India's pharmaceutical sector is gaining its position as a global leader. The pharma market in India is expected to touch US$ 74 billion in sales by 2020 from the current US$ 11 billion, according to a PricewaterhouseCoopers (PwC) report.
Growth of Indian pharma companies will be driven by the fastest growing molecules in the diabetes, skincare and eye care segment, as per a report by research firm, Credit Suisse. The market share of a drug company is directly related to the number of fast growing molecules in the company's pipeline, the report highlighted.
The Indian pharmaceutical market is poised to grow to US$ 55 billion by 2020 from the 2009 levels of US$ 12.6 billion, as per a McKinsey & Company report titled "India Pharma 2020: Propelling access and acceptance realising true potential". The industry further holds potential to reach US$ 70 billion, at a compound annual growth rate (CAGR) of 17 per cent.
The Indian pharmaceutical market is expected to grow at a CAGR of 15.3 per cent during 2011-12 to 2013-14, according to a Barclays Capital Equity Research report on India Healthcare & Pharmaceuticals.
The outlook on the Indian pharmaceutical industry remains favourable, according to a report by ICRA and Moody's. Domestic formulation market stood at Rs 58,300 crore (US$ 10.54 billion) and has been ranked third in terms of volume and tenth in terms of value, globally. From 2011, trends are changing, MNCs are focusing on chronics, branded generics and launching patented products, besides expanding their field force and focusing on tier-II as well as tier-IV towns. Domestic market grew at 15 per cent, while pharma multinational companies (MNCs) revenue grew at 18.7 per cent.
India's exports of drugs, pharmaceutical and fine chemicals grew by 27 per cent to Rs 60,000 crore (US$ 10.85 billion) for the year ended March 2012, according to data compiled by Pharmaceutical Exports Council of India (Pharmexcil).
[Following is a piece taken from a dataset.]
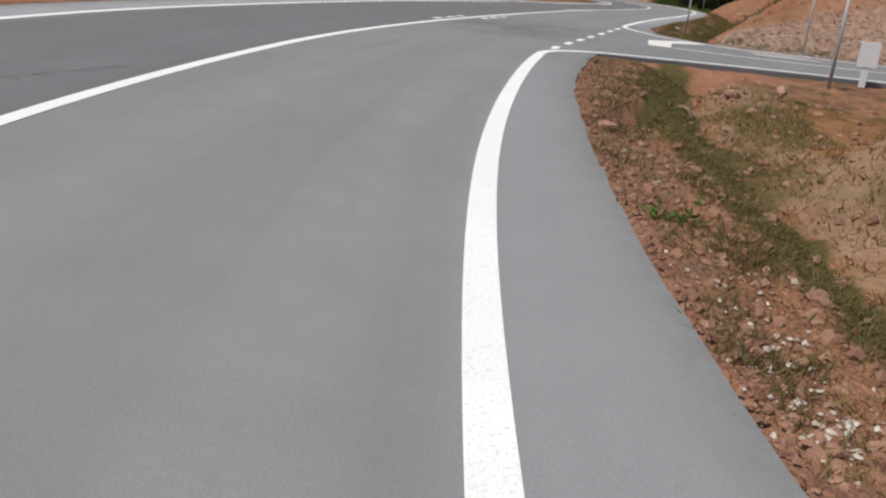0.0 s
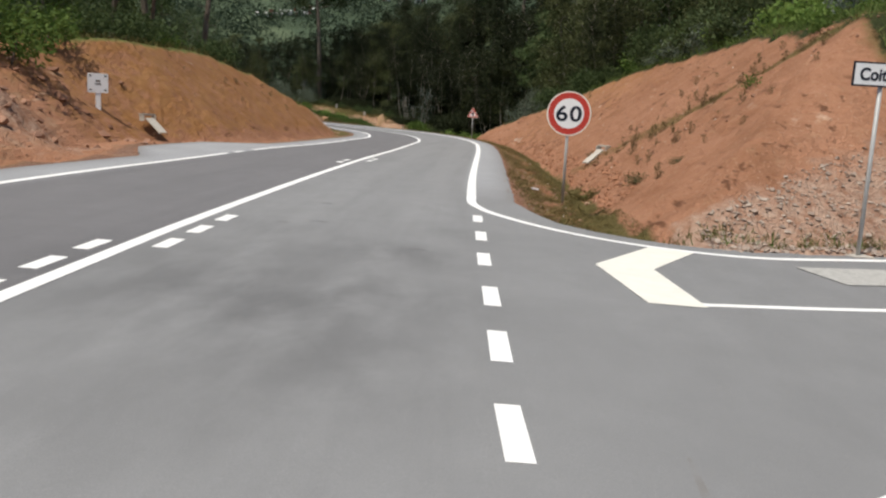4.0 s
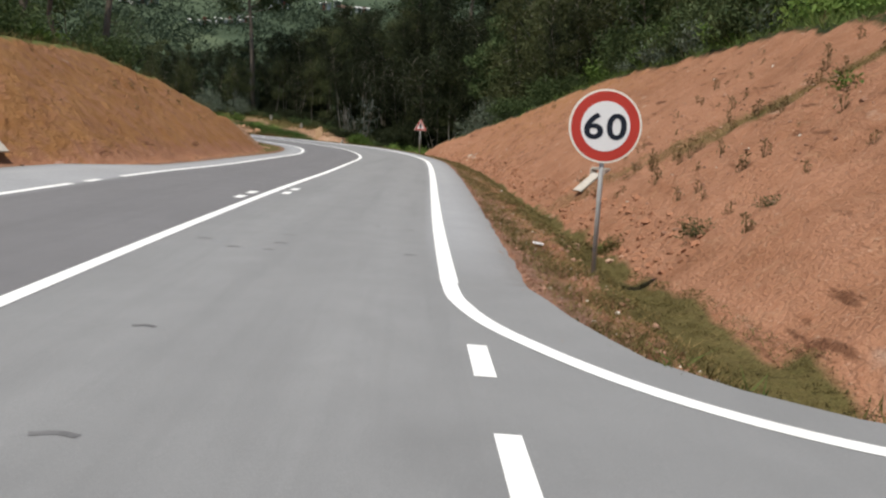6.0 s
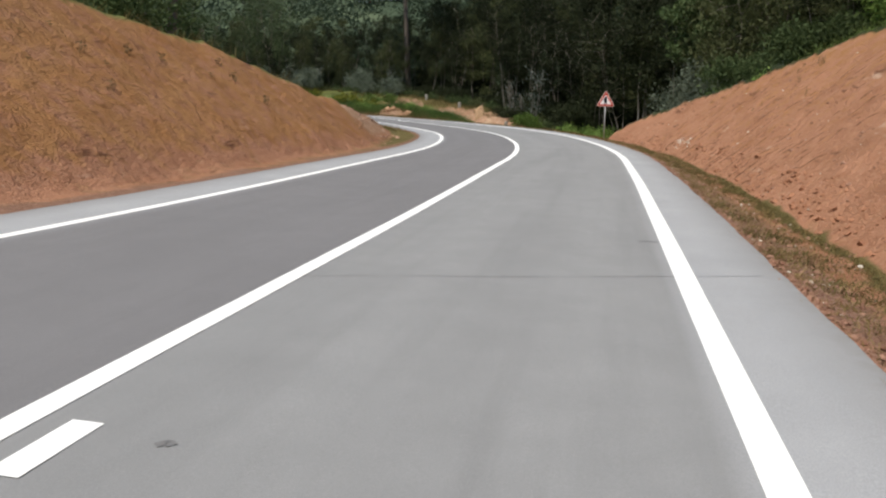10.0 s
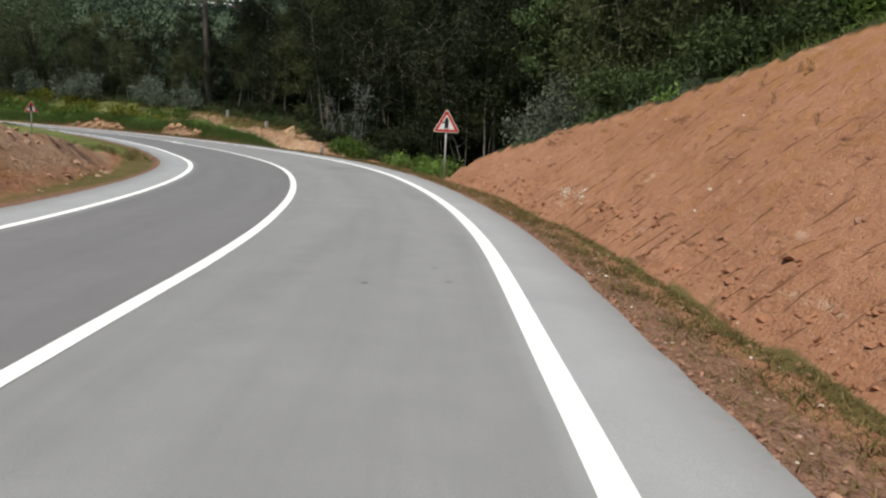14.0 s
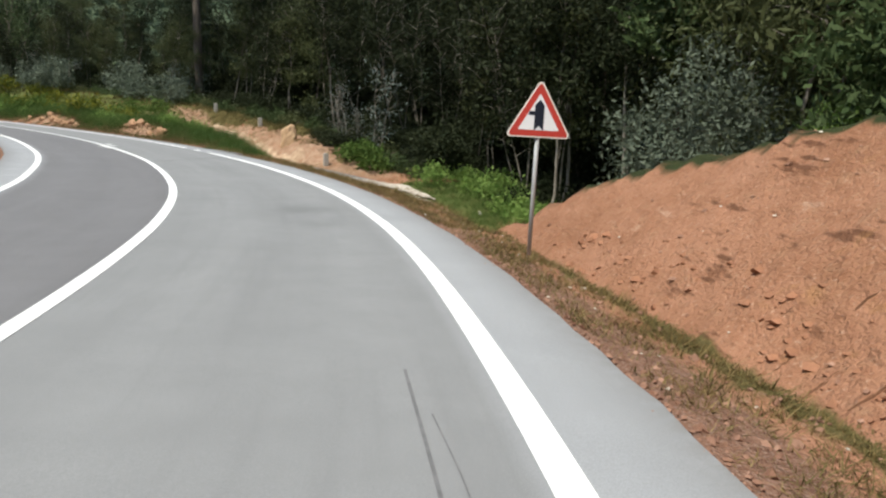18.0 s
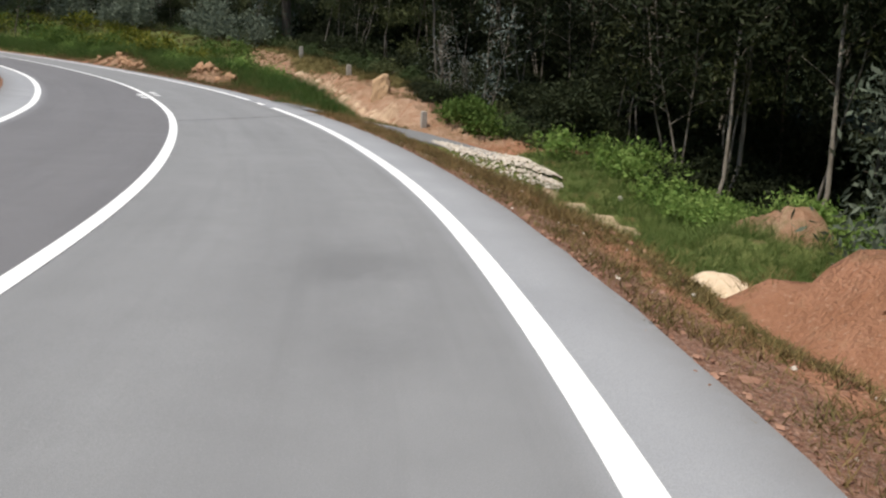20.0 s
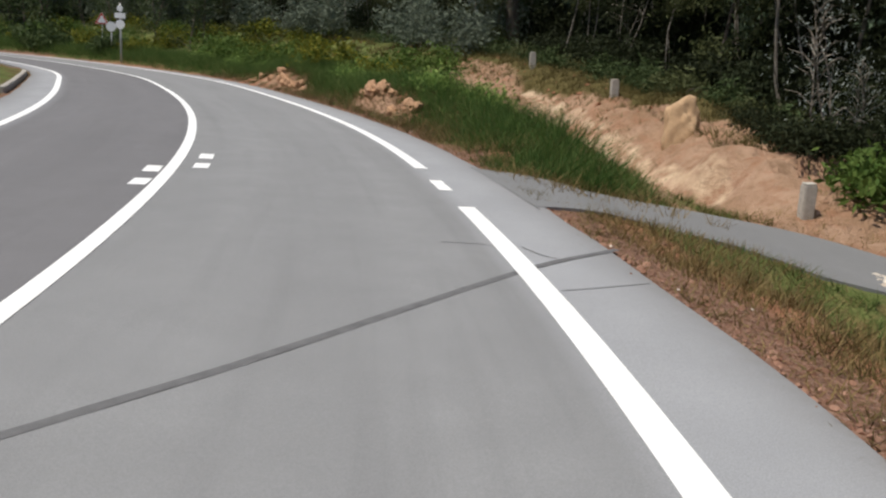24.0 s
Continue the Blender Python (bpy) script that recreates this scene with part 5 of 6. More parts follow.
def marker_board(at, turn, scale=1.0, bars=True):
    s = tagged(new("marker_board"), "white board on a broad white stem, with faint dark printing" if bars else "plain white board on a broad white stem", "marker")
    k = scale
    side = (.33 if bars else .25) * k
    part("stem", box(.17 * k, .05, .75 * k, (0, 0, .225 * k), .008), SIGN_WHITE, s)
    o = part("board", plate(rounded([(-side, 0), (side, 0), (side, .66 * k), (-side, .66 * k)], .04 * k), .06, -.04), SIGN_WHITE, s)
    o.location.z = .58 * k
    if bars:
        for x, z, w, h in ((-.24, .58, .08, .05), (.24, .58, .08, .05), (-.24, .10, .08, .05), (.24, .10, .08, .05), (0, .40, .14, .05), (0, .30, .18, .04)):
            b = part("printed_bar", box(w * k, .004, h * k, (x * k, -.044, z * k)), SIGN_GREY, s)
            b.location.z = .58 * k
    s.matrix_world = pose(*at, 0, 0, turn)
    return s


def chevron_board(y0, y1, x, low, high):
    s = tagged(new("chevron_board"), "long rust-red chevron board on steel posts at the junction", "road sign")
    w = y1 - y0
    for u in (-w / 2 + .12, 0.02, w / 2 - .14):
        part("post", rod(.035, low + (high if abs(u) > .1 else high) + .2, (u, .05, -.2)), STEEL, s)
    part("strut", rod(.03, low + .1, (.22, .32, -.2)), STEEL_DARK, s, "dark steel strut")
    o = part("panel", plate([(-w / 2, 0), (w / 2, 0), (w / 2, high), (-w / 2, high)], .03, -.015), SIGN_DARK_RED, s)
    o.location.z = low
    n = 9
    for i in range(n):
        c = -w / 2 + w * (i + .5) / n
        lean = -.16 if i < n // 2 else .16
        arc = [(.5 - abs(j / 6 - .5) ** 2 * 2, high * (.006 + .988 * j / 6)) for j in range(7)]
        outline = [(c + .055 + lean * q, h) for q, h in arc] + [(c - .075 + lean * q, h) for q, h in arc[::-1]]
        b = part("chevron", plate(outline, .004, -.019), SIGN_RUST, s)
        b.location.z = low
    z = height(x, (y0 + y1) / 2)
    s.matrix_world = pose(x, (y0 + y1) / 2, z, 0, 0, 90)
    return s


P60 = (2.72,2.06)
speed_sign((P60[0], P60[1], height(*P60)), 3, 1.70 - height(*P60))
PTRI = (-1.59,49.0)
warning_sign((PTRI[0], PTRI[1], height(*PTRI)), 7, 1.61 - height(*PTRI))
direction_sign((6.75,-2.75, height(6.75,-2.75)), 14, 2.41 - height(6.75,-2.75))
sign_from_behind((7.28,-10.79, height(7.28,-11.26)), 6, 2.02 - height(7.28,-11.26))
marker_board((8.0,-9.12, height(8.0,-9.58)), 12, .82, False)
marker_board((-11.6,10.26, height(-11.6,10.26) - .05), 30, .92)
chevron_board(-8.0, -5.36, -7.15, 1.66, .70)
pole = tagged(new("tall_pole"), "tall slim galvanised pole beside the chevron board", "pole")
part("shaft", rod(.05, 7.2, (0, 0, -.2), 12, .035), STEEL, pole)
part("base_plate", box(.26, .26, .03, (0, 0, .0), .005), STEEL, pole)
pole.matrix_world = pose(-7.32, -7.25, height(-7.32, -7.25))

warning_sign((-24.8, 65.5, height(-24.8, 65.5)), 30, 1.5 - height(-24.8, 65.5), "bend_warning_sign", "triangular white warning sign on the inner bank of the bend", True, .74)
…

Moreover, the size of the Indian formulations market, which currently stands at around Rs 62,000 crore (US$ 11.21 billion), is growing at 15-20 per cent annually.
"India-Brazil health and pharmaceutical collaboration holds the potential of being key contributor for assuring affordable healthcare for our people," as per Mr Anand Sharma, Union Minister for Commerce, Industry and Textiles. Mr Sharma further called for better understanding between the pharmaceutical regulatory regimes in the two countries.
The Export-Import (Exim) Bank of India has agreed to provide loans to fund the setting up of common infrastructure facilities at Sriperumbudur, Tamil Nadu, which will help boost exports of medicine products from India.
India will see the largest number of merger and acquisitions (M&As) in the pharmaceutical and healthcare sector, according to consulting firm Grant Thornton. A survey conducted across 100 companies has revealed that one-fourth of the respondents were optimistic about acquisitions in the pharmaceutical sector.
The cumulative drugs and pharmaceuticals sector attracted foreign direct investments (FDI) worth US$ 9,596 million between April 2000 to May 2012, according to the latest data published by Department of Industrial Policy and Promotion (DIPP).
India tops the world in exporting generic medicines worth US$ 11 billion. Currently, the Indian pharmaceutical industry is one of the world's largest and most developed, according to Mr Srikant Kumar Jena, Union Minister of State for Chemicals and Fertilisers.
Generics will continue to dominate the market while patent-protected products are likely to constitute 10 per cent of the pie till 2015, according to McKinsey report 'India Pharma 2015 - Unlocking the potential of Indian Pharmaceuticals market'. Hyderabad-based generic drug maker, Natco Pharma Ltd has launched a cheaper generic version of Bristol Myers Squibb's blood cancer drug Sprycel at a fraction of the innovator pricing. Natco launched Dasatinib at a pricing of Rs 9,000 (US$ 162.75) for a month's supply against Bristol pricing of around Rs 160,000 (US$ 2,893.31).
Multinational drug companies are showing a healthy growth in the Indian market setting a new trend. Out of 25 top medicine brands by sales last year, 13 were global drug major such as Pfizer, GSK and Novartis. Brand-building exercise is fast becoming more evident in a predominantly generic Indian medicine market, as per a market research entity AIOCD AWACS' report.